Theoretically, there are several ways to turn a hash function into an encryption system. However, the Devil is in the details. A cryptographic hash function is a function which is resistant to preimages, second preimages, and collisions. As far as I know, it has not been proven that these conditions are sufficient to build a stream cipher. In fact, what we want is a random oracle (there are subtleties with regards to definition, that I will not detail here).
We have no proof that cryptographic functions really exist. We also have no proof that random oracles really exist. And we do not know how to build a random oracle out of a cryptographic hash function. We do know how to build a secure hash function out of a random oracle. However, we also have strong indications that random oracles cannot actually exist, at least in a general sense. Basically we grope in the dark: we have candidates like SHA-256, which appear to be "quite strong" as hash function, and also are reasonably oraclish as far as we known. In fact, the length extension attack is proof enough that SHA-256 is not a random oracle, but this can be fixed by using SHA-256 on fixed-length inputs, or by invoking it as part of more convoluted structures like HMAC.
In any case, if you have a hash-function-with-oracle-powers, then it is rather easy to generate a pseudo random stream from a secret key, by hashing K||n where K is the secret key and n is a counter. By XORing this key-dependent pseudo-random stream with the data to encrypt, you have a stream cipher.
To make a block cipher, you can use a Feistel network where your hash function is used as "confusion function" for each round, although there again there are details (you must inject round subkeys at that point). The theoretical analysis is due to Luby and Rackoff, back in the 1980s. It can be proven that four rounds are sufficient, subject to some details; e.g. if you are targeting $n$-bit blocks, the proof works up to security level $2^{n/2}$ or so (if I remember it correctly). Variants imply unbalanced networks, which allow for better security at the expense of more rounds (see the Thorp shuffle).

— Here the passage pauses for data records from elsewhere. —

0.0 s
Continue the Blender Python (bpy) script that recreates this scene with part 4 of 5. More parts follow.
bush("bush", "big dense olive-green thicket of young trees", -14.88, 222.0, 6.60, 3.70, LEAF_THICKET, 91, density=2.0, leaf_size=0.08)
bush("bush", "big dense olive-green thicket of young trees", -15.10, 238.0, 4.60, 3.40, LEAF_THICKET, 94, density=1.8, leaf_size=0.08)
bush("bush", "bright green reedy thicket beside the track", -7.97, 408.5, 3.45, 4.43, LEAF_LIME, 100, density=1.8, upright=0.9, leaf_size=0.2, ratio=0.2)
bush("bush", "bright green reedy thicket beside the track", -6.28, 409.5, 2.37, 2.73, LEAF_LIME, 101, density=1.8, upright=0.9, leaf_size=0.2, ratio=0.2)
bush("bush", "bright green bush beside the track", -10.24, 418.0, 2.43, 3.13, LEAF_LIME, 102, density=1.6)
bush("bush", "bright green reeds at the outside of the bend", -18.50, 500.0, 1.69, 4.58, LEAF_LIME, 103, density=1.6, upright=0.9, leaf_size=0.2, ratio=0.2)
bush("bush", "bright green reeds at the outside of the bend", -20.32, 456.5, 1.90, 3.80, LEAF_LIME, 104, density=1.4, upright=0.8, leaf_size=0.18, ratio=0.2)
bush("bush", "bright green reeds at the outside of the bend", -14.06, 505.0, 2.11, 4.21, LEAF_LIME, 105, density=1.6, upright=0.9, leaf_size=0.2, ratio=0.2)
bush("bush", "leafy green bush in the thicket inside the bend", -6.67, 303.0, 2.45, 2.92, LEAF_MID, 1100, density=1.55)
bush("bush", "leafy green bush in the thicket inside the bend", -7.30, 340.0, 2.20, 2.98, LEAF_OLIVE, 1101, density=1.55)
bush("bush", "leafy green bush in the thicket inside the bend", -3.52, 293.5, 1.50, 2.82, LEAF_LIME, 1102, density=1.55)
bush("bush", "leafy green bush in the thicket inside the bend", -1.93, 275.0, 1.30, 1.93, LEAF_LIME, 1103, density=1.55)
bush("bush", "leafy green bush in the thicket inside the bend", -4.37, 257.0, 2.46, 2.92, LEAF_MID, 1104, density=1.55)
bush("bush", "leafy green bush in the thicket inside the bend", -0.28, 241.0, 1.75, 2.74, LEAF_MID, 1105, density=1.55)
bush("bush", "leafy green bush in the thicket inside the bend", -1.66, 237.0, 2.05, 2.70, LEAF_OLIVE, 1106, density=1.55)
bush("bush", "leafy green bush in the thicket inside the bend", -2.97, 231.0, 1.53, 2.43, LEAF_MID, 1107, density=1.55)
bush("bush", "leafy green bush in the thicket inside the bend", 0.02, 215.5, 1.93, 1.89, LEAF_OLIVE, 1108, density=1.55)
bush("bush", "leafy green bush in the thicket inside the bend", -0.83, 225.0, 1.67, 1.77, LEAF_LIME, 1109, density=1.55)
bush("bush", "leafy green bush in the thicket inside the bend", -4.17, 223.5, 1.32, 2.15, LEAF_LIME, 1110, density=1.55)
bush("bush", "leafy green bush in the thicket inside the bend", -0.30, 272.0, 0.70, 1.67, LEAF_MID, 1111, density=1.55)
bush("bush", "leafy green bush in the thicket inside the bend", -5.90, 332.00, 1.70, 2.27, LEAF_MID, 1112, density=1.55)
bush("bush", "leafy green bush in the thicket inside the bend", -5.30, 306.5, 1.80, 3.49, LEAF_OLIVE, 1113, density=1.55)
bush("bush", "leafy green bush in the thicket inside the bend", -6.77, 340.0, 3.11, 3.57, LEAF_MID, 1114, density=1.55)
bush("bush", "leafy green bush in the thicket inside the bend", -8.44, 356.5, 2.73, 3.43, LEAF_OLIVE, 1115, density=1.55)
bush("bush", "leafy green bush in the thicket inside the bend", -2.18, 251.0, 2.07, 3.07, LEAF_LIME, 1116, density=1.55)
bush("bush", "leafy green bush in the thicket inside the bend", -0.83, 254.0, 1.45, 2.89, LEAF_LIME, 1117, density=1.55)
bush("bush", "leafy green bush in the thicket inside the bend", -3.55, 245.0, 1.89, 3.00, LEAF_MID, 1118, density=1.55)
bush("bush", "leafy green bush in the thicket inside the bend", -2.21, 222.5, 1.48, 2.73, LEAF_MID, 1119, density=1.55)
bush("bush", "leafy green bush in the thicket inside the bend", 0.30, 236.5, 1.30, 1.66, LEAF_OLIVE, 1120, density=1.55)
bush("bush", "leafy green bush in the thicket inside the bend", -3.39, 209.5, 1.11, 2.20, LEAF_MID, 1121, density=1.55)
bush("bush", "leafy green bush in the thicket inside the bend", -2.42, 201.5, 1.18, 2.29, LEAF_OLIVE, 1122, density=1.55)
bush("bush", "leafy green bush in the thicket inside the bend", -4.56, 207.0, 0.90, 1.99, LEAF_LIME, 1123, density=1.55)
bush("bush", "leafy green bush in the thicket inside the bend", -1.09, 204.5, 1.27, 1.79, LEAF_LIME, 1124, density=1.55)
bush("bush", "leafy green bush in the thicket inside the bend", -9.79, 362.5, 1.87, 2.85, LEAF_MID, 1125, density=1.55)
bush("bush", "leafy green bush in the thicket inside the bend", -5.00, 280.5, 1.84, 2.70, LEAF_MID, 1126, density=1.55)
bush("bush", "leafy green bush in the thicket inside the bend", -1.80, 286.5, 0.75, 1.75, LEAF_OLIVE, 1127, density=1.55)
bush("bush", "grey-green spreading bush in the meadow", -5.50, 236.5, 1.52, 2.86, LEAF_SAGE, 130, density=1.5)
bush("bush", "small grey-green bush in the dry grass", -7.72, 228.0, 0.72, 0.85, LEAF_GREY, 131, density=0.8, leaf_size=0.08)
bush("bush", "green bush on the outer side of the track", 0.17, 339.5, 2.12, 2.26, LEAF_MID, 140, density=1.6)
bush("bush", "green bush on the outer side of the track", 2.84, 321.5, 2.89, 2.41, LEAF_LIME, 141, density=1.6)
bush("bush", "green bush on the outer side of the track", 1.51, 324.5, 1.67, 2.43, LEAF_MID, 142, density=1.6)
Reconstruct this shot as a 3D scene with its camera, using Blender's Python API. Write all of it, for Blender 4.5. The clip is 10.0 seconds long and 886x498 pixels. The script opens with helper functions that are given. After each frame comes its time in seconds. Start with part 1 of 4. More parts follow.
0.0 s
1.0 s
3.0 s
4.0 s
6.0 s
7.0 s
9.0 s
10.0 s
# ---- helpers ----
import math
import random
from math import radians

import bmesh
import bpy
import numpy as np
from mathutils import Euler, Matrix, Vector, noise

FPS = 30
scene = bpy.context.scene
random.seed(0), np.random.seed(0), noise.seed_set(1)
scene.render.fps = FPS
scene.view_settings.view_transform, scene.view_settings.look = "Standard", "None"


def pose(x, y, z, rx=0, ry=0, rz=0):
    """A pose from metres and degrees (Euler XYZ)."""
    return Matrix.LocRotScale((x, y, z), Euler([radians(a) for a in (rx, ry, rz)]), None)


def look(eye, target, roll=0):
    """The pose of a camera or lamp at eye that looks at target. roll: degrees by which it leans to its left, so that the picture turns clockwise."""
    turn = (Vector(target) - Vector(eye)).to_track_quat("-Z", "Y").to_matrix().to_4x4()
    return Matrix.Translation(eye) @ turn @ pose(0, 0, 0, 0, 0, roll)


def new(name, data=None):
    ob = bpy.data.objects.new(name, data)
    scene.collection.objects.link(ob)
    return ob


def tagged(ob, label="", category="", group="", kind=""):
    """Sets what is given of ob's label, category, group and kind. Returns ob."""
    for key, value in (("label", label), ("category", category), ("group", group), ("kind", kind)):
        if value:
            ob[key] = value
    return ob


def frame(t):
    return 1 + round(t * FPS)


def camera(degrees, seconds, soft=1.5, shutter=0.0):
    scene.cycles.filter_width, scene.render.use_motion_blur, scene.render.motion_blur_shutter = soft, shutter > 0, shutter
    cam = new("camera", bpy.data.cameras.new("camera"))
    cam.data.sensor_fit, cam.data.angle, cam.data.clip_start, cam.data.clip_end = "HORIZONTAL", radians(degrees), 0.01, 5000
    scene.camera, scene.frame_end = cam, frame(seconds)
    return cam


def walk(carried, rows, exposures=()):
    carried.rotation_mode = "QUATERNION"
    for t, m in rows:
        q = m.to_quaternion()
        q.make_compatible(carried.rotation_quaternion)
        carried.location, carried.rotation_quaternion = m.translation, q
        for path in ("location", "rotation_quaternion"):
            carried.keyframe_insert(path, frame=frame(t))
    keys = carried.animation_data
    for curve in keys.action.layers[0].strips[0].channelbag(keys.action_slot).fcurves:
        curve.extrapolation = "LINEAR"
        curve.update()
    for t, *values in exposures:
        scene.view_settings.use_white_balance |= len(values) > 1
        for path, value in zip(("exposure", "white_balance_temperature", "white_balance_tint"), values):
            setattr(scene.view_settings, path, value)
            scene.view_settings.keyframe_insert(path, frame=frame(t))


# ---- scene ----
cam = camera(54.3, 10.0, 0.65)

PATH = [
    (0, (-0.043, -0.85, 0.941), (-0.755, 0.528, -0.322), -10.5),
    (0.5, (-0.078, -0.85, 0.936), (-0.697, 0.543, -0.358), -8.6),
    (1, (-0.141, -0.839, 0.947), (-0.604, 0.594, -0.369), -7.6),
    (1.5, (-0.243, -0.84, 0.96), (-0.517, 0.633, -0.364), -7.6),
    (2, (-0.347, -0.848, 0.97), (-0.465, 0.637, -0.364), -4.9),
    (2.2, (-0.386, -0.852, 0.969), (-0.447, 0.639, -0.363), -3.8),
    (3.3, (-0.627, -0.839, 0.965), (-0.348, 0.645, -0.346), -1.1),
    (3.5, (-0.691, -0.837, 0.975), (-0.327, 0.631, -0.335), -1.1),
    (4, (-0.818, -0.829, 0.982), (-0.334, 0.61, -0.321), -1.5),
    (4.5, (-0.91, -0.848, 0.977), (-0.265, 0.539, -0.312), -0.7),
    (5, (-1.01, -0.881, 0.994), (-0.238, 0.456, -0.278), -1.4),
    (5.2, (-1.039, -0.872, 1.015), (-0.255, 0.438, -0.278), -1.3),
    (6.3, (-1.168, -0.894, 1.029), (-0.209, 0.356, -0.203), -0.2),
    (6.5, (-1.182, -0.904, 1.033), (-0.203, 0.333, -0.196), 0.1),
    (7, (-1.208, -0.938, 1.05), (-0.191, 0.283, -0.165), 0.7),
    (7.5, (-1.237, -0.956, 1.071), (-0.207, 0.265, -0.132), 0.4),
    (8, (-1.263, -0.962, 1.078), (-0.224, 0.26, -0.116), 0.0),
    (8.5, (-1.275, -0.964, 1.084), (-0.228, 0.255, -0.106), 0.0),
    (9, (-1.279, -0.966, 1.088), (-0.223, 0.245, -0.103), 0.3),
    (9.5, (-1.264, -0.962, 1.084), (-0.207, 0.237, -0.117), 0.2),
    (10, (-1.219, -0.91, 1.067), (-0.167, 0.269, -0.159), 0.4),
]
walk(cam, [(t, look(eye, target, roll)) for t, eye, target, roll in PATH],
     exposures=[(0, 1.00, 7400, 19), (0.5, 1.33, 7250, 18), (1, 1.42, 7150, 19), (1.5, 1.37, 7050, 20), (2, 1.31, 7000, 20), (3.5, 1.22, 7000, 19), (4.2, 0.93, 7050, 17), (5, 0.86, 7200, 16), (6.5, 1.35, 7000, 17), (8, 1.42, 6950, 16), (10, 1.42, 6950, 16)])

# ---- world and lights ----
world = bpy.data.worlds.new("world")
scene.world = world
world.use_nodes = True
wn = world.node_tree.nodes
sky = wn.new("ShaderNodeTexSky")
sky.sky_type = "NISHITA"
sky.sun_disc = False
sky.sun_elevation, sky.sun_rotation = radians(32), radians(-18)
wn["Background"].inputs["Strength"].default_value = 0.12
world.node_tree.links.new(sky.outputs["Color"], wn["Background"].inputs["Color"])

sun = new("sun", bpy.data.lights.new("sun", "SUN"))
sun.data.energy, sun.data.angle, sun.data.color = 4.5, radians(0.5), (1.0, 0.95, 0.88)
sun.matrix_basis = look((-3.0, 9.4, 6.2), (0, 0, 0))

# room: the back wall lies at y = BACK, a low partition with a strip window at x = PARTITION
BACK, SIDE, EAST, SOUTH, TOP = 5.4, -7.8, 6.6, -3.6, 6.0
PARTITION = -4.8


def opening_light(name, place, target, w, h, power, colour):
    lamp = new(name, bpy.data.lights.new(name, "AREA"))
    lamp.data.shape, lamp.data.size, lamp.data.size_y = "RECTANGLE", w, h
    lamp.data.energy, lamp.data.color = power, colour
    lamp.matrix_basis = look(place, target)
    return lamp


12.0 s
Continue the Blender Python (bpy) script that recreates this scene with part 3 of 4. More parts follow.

Theoretical upper limit for Feistel schemes is that such a scheme is necessarily an even permutation, so if you have $n$-bit blocks and know the encryption of $2^n-2$ distinct plaintexts, you can guess the encryption of the two plaintext blocks that you don't know with probability $1$, instead of probability $0.5$ for a truly pseudorandom permutation. You would be very hard-pressed to find a practical situation where this point actually matters in any way.
Another theoretical method which does not involve a Feistel scheme at all is described in that article: it is a generic method to turn a "seekable pseudorandom stream" (e.g. the hash-based stream cipher alluded to above) into a generic pseudo-random permutation. The implementation overhead is huge, so nobody does that in practice. It still shows that a PRP can be generically built out of a PRF without the (slight) limitations implied by Feistel networks.